- Minette Smith, the head of Barry Callebaut Chocolate Academy in South Africa was in Kenya this week to train pastry chefs and confectioners on how to pair the Callebaut chocolate.
- Chocolate-making or gifting has a lot to do with experimenting with different flavours, ganaches, pralinés and mastering how to prolong its shelf life.
- During her one-day training at Nairobi Serena Hotel, more than 50 pastry chefs got to have a one-on-one session with the Executive Chef and her team.
Ahead of Valentine’s Day, what chocolate is best to gift a loved one or order for dessert? A couverture or compound chocolate?
Many people do not know the difference.
Minette Smith, the head of Barry Callebaut Chocolate Academy in South Africa was in Kenya this week to train pastry chefs and confectioners on how to pair the Callebaut chocolate which is the world’s most premium artisan chocolate.
Chocolate-making or gifting has a lot to do with experimenting with different flavours, ganaches, pralinés and mastering how to prolong its shelf life.
“It [chocolate] can be hard, soft, rigid, flexible, coloured, flavoured, molded, etc. It can be endlessly manipulated in so many ways. Every time, I make a product or execute a technique, I learn how to develop new ideas and techniques to push the boundaries of chocolate and pastry forward,” says Minette whose love for pastry and confectionery started at a young age.
“I feel privileged to be a pastry chef because the proof is always in the pudding. I chose a career that would allow me to be creative, invent and truly inspiring,” she says.
During her one-day training at Nairobi Serena Hotel, more than 50 pastry chefs got to have a one-on-one session with the Executive Chef and her team.
The pastry chefs learned about the various creative desserts and pastries that would entice diners, especially over Valentine’s Day.
She taught ways of tempering chocolate and specifically tempering with Mycryo.
Tempering chocolate means pre-crystallising the cocoa butter, a technique that requires a chocolatier to use the best temperature.
When tempered, the cocoa butter is transformed into a stable crystalline form. This is what guarantees the right hardness, shrinkage force and brilliance of the final cooled product.
In 2013, Minette wowed guests at the Eat Out DStv Food Network Restaurant Awards with a dessert of ginger beer gel with yoghurt crumble, meringue sticks, compressed apple, yoghurt-and-apple mousse and verbena custard and that is what she says she is bringing to Kenyan hotels.
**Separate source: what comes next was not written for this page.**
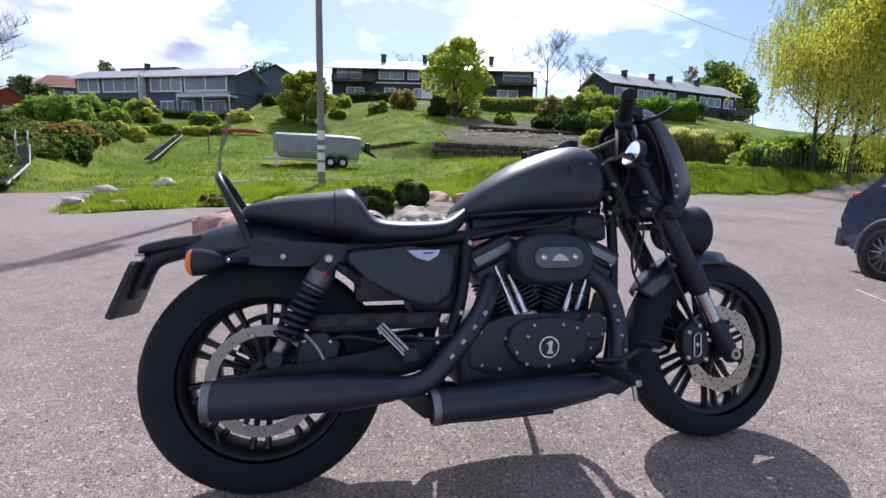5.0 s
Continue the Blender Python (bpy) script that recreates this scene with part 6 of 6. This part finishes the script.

Barry Callebaut Chocolate Academy hopes to drive innovation as consumption patterns shift towards premium chocolate and more unique designs, colour and flavours.
Headquartered in Zurich, Switzerland, the Barry Callebaut, produces an average 2.2 million tonnes of cocoa and chocolate.
Callebaut only deals with couverture chocolate which has a crisp texture and glossy finish.
For example, when you break a bar of couverture chocolate, you will hear a snapping sound unlike compound chocolate, which on the other hand, is more pliable and you will not hear that ‘snap’ when you break a bar.
So which do you or your loved one prefer as a dessert or a gift?
Couverture chocolate melts in your mouth and leaves behind a silky aftertaste. While compound chocolate leaves behind a mild greasy aftertaste since it contains vegetable fats instead of cocoa butter.
Couverture chocolate contains cocoa butter, which has been shown to maintain cholesterol levels in the body and improve heart health.
Compound chocolate contains hydrogenated vegetable fats, which counteract the health benefits of cocoa. These fats can damage the arteries and cause cardiovascular problems in the long run.
Price is probably the biggest difference between couverture and compound chocolate. Couverture is costlier since it contains chocolate liquor in its purest form. Whereas, the latter is a lot cheaper.
Because of its rich taste and glossy texture, couverture chocolate is often used for coating, decorating, or dipping.
It is also used in good-quality chocolate cakes and desserts. You’ll find compound chocolate being used in imitation chocolates or in chocolate desserts that are of lower quality.
“Chocolate is a language, a craft by itself. It is our role, as the middleman between the producer and consumer, to elevate the history and taste of chocolate,” says Minette.